- **Your objective**:
Scan the data for "import" and copy the lines it appears in.

- **Dataset section**:
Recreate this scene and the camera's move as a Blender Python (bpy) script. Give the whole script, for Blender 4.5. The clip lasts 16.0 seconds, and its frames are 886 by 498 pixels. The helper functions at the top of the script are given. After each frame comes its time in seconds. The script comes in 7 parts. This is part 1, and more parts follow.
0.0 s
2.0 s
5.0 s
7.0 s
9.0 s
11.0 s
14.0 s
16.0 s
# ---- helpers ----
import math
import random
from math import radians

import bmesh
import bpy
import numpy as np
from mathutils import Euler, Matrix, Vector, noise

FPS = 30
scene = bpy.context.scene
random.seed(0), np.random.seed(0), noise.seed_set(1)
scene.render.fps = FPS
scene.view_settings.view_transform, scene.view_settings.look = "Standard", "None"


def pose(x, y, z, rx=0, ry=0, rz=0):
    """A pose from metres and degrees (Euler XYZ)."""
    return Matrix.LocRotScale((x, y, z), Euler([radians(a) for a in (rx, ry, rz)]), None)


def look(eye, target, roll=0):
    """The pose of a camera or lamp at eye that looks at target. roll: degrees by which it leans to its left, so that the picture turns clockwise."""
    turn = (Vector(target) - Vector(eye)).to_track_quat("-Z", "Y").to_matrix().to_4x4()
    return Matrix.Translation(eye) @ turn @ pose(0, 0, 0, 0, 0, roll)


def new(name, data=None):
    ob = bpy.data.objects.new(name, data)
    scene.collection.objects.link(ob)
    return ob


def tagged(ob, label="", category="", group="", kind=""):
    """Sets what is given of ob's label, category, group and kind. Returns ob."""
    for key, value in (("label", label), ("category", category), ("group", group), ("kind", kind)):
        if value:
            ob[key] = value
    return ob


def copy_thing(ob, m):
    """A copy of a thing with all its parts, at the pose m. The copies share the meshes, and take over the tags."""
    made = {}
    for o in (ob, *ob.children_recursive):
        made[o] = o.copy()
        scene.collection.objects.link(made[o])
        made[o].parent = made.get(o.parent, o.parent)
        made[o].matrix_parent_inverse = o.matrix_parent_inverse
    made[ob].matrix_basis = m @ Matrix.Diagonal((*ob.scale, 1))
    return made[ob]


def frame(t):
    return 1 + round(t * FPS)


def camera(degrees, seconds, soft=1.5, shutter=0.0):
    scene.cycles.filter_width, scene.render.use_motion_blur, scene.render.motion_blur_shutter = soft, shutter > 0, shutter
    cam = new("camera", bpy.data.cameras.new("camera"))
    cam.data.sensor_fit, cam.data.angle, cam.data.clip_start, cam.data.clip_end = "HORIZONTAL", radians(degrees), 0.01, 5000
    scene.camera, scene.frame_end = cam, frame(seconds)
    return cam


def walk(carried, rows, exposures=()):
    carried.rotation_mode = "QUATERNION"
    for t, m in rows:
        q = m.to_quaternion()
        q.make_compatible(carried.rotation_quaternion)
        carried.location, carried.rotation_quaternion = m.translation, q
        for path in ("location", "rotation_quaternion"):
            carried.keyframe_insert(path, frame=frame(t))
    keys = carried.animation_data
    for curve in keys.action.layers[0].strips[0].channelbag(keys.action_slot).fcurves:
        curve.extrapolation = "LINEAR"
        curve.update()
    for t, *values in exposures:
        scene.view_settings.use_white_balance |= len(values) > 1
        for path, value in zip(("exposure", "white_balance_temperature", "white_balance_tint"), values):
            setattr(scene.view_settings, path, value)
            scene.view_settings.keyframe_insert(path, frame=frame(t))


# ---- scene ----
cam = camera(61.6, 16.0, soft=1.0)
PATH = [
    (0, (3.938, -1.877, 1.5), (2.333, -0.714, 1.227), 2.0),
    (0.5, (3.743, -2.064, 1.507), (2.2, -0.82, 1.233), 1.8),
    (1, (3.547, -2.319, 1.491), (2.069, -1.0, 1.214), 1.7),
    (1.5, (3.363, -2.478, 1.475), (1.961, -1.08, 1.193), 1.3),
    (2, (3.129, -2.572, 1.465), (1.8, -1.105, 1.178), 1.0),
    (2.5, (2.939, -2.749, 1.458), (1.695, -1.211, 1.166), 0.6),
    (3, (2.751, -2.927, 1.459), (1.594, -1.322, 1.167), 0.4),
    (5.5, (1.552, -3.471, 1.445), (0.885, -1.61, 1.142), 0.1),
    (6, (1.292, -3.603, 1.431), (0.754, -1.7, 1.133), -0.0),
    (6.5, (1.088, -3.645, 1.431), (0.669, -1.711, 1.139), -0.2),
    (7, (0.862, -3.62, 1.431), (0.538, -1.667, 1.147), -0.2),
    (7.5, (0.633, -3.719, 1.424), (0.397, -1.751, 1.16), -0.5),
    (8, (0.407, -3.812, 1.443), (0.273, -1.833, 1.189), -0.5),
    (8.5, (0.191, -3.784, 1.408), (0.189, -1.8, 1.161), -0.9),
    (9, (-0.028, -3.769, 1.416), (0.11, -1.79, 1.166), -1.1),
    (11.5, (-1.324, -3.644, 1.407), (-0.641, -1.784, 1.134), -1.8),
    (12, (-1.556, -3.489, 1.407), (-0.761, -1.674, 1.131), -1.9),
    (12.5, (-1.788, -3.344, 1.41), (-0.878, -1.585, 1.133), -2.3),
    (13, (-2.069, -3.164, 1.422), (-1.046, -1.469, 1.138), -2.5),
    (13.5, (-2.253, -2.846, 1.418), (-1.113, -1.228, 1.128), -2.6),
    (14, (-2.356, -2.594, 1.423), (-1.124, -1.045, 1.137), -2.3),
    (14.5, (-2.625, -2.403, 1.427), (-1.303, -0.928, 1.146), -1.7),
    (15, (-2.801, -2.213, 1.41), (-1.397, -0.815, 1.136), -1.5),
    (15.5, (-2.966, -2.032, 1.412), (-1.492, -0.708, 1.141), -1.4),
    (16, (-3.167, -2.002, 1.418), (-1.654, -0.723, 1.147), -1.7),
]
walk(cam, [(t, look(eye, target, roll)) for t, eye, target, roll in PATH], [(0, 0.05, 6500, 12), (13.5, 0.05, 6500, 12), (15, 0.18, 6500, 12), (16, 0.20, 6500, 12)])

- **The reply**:
import math
import random
from math import radians
import bmesh
import bpy
import numpy as np
from mathutils import Euler, Matrix, Vector, noise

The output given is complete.